El Frente Amplio nació, paradójicamente, en ese cruce. Surgió como síntesis de tradiciones revolucionarias, socialistas, comunistas y cristianas radicales, pero sobrevivió y se expandió al precio de un desplazamiento estratégico: de la transformación estructural a la acumulación electoral. Con el paso del tiempo -y especialmente a partir de su llegada al gobierno- la revolución fue reemplazada por la gobernabilidad, la estabilidad macroeconómica y la administración prolija del capitalismo periférico. El lenguaje de la ruptura fue sustituido por el de la responsabilidad, y la palabra revolución desapareció del vocabulario político sin siquiera necesitar una prohibición explícita.
En el Uruguay del siglo XXI, la revolución no solo está ausente como programa: está ausente como pregunta. La política se organiza en torno a la gestión, la transparencia, la eficiencia o la sensibilidad social, pero raramente en torno a la disputa por el poder real. La propiedad de la tierra, la extranjerización, el rol del capital financiero, la dependencia tecnológica o la estructura regresiva del sistema productivo quedan fuera del debate estratégico. Cuando aparecen, lo hacen como problemas técnicos, no como antagonismos políticos.
Sin embargo, esta ausencia no es señal de madurez democrática, sino de empobrecimiento del pensamiento político. Un país que renuncia a pensar su transformación estructural renuncia también a pensar su futuro. Recuperar la idea de revolución en Uruguay no implica volver a los años sesenta ni repetir experiencias derrotadas, sino rescatar la capacidad de imaginar un proyecto de país que no se limite a administrar su dependencia. Implica reabrir una discusión clausurada: si el orden actual es el único posible o apenas el único que se nos permite pensar.
En ese sentido, la revolución -en Uruguay como en cualquier otro lugar- no es una consigna del pasado, sino una herramienta crítica del presente. Allí donde se la borra del lenguaje, se consolida la idea de que no hay alternativa. Y allí donde no hay alternativa, la política deja de ser emancipación para convertirse en mera rutina institucional.
Conclusión que no es tal, sólo un pie para seguirla
En el pensamiento político contemporáneo, la ausencia de la revolución como horizonte tiene consecuencias profundas. Sin una idea de ruptura, la crítica se vuelve moral y no estructural; el conflicto se gestiona, no se resuelve; la desigualdad se mitiga, pero no se combate en su raíz. La política pierde densidad histórica y se transforma en administración del mal menor.
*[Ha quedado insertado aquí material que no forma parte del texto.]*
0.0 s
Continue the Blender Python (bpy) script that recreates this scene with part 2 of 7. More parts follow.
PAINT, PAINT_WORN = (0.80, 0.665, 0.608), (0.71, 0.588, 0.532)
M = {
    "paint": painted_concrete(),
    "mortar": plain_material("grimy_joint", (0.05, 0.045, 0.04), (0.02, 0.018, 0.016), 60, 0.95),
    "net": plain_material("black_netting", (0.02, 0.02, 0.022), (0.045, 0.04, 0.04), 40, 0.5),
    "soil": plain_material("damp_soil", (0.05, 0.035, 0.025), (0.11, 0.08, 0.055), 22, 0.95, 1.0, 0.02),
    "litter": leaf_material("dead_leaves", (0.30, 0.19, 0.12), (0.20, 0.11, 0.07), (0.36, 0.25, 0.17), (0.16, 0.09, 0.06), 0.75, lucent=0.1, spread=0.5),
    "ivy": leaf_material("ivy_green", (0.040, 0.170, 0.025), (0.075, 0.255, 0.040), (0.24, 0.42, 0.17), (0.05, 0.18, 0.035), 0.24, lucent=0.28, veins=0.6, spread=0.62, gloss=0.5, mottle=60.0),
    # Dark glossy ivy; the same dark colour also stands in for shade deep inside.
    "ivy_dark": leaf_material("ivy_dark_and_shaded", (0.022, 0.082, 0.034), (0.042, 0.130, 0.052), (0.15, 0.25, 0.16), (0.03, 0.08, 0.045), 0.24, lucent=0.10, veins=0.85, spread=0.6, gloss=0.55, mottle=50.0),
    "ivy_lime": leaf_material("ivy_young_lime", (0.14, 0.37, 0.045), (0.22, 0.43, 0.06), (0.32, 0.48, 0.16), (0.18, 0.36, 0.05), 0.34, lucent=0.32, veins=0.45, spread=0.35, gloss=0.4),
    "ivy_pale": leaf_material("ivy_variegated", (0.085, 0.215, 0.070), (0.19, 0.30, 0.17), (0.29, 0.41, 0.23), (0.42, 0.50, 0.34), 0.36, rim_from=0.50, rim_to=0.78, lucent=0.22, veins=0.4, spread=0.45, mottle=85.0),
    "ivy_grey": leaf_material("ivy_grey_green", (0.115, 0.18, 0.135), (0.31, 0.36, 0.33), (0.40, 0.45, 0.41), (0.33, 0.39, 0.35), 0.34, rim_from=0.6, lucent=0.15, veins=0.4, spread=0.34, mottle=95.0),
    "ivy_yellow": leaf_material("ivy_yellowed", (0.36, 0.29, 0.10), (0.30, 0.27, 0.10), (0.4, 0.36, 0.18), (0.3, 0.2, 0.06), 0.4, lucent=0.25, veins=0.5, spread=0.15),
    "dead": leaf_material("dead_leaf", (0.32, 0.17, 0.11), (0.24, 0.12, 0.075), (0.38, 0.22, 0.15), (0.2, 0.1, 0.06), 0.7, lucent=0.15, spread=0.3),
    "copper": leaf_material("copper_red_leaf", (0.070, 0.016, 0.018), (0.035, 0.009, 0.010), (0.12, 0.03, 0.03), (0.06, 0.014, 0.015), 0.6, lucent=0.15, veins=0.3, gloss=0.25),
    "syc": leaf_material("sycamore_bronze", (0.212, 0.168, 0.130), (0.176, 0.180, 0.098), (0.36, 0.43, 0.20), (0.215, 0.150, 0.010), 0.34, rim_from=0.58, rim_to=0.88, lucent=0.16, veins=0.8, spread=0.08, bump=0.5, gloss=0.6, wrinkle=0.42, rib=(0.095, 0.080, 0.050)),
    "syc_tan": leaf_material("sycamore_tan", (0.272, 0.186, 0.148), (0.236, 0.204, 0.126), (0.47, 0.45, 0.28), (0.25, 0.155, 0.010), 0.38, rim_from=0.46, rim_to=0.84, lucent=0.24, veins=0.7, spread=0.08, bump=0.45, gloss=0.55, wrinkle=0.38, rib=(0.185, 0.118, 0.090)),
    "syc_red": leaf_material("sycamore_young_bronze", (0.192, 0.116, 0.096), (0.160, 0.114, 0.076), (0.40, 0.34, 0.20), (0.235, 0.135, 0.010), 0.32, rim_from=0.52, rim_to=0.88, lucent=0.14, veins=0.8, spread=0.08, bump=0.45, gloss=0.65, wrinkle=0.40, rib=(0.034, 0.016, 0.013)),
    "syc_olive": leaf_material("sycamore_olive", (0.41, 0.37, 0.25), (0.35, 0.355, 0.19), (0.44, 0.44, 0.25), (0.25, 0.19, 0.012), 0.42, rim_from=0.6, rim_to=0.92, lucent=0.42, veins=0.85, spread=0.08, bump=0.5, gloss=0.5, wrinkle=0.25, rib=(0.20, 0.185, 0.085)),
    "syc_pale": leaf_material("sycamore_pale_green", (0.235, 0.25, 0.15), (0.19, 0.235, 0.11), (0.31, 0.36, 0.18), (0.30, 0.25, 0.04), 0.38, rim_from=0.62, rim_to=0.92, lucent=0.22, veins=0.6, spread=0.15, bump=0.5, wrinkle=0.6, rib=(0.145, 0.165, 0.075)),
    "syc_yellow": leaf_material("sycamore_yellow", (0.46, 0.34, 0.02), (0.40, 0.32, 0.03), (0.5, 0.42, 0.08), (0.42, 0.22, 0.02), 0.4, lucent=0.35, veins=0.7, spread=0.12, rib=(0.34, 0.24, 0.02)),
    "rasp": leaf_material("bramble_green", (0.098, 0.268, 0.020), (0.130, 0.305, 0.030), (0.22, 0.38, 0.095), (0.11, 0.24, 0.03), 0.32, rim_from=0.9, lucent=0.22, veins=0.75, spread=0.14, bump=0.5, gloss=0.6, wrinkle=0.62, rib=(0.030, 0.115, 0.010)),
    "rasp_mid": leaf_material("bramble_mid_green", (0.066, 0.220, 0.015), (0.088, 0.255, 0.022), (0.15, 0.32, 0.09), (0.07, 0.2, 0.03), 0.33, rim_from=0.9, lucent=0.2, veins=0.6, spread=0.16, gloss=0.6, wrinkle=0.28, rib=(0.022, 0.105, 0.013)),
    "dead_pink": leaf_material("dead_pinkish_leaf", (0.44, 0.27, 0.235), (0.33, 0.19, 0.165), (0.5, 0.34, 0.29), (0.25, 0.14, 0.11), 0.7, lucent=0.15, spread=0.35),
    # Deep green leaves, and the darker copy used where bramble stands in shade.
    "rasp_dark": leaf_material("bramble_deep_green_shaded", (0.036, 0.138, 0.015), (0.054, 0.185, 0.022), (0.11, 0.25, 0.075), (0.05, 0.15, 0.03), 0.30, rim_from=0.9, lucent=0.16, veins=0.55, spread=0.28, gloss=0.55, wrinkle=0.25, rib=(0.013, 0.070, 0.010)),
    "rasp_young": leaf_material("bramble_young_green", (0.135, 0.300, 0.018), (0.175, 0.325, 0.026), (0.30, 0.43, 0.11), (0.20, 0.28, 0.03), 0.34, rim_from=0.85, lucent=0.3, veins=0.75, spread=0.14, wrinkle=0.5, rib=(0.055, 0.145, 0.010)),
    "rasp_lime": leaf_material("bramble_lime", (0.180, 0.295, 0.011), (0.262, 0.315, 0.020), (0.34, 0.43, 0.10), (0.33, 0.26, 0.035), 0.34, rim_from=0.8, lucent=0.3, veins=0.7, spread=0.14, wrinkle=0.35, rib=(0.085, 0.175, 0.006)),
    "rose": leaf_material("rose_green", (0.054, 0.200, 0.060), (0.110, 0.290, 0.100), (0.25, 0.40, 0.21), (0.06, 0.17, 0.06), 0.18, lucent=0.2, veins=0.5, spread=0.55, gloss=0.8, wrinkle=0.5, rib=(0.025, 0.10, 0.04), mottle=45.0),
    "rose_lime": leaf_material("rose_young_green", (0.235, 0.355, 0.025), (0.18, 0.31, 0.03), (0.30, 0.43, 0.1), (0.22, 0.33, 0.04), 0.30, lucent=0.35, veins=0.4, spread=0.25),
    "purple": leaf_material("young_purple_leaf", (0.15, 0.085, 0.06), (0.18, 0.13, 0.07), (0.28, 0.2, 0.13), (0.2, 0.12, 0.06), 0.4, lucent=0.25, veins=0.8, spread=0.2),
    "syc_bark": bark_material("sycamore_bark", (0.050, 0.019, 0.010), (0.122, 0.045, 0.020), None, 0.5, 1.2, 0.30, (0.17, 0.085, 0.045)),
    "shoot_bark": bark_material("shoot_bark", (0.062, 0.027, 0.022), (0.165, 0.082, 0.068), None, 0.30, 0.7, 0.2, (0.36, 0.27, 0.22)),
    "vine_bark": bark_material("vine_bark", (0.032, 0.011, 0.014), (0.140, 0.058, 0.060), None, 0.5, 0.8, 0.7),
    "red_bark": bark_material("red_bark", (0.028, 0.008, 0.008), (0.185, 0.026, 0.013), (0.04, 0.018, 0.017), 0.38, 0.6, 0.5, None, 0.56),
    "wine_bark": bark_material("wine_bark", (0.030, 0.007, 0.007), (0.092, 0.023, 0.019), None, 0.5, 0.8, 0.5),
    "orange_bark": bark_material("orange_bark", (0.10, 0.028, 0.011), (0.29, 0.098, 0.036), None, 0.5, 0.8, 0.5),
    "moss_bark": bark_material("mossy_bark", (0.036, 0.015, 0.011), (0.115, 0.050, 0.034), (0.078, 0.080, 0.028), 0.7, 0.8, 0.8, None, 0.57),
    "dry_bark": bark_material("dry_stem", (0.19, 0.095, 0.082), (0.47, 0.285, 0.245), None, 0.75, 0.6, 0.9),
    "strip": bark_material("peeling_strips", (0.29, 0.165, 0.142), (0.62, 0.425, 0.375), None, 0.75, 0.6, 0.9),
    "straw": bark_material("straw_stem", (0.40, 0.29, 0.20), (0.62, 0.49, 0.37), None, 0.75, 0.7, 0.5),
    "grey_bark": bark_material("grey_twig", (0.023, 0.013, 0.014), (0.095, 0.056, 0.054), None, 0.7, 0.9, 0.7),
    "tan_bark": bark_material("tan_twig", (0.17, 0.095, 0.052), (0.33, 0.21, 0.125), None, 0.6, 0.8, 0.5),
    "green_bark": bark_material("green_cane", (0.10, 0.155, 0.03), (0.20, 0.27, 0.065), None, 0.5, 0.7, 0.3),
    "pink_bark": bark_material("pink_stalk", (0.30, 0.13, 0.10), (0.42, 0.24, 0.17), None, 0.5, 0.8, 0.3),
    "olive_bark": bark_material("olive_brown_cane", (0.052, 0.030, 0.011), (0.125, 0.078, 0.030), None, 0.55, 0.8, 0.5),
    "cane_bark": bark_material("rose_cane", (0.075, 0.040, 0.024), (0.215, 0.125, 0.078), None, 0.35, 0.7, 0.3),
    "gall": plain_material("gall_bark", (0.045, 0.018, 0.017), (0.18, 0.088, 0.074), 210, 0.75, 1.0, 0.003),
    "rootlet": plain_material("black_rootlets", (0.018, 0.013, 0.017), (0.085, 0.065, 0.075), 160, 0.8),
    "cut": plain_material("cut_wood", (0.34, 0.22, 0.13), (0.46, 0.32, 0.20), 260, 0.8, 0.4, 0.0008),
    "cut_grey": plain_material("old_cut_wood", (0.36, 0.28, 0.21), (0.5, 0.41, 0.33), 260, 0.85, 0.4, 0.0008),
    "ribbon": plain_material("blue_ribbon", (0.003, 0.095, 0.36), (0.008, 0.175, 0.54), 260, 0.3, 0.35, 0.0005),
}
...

Allí donde no hay revolución posible, solo queda la adaptación: al mercado, a la geopolítica, a los límites impuestos por un orden que se presenta como natural e inmodificable.
Recuperar la revolución hoy no significa repetir fórmulas agotadas ni idealizar el pasado. Significa restituir la idea de que el orden social es histórico, contingente y, por lo tanto, transformable. Significa volver a pensar el poder, la propiedad y el Estado como problemas políticos y no como datos técnicos. Significa, en definitiva, reinstalar la pregunta que el pensamiento dominante intenta clausurar: ¿quién ejerce el poder, en nombre de quién y para qué?.
Mientras esa pregunta siga siendo incómoda, la revolución seguirá siendo necesaria. No como nostalgia, no como consigna hueca, sino como categoría crítica indispensable para cualquier pensamiento político que no se conforme con gestionar la derrota.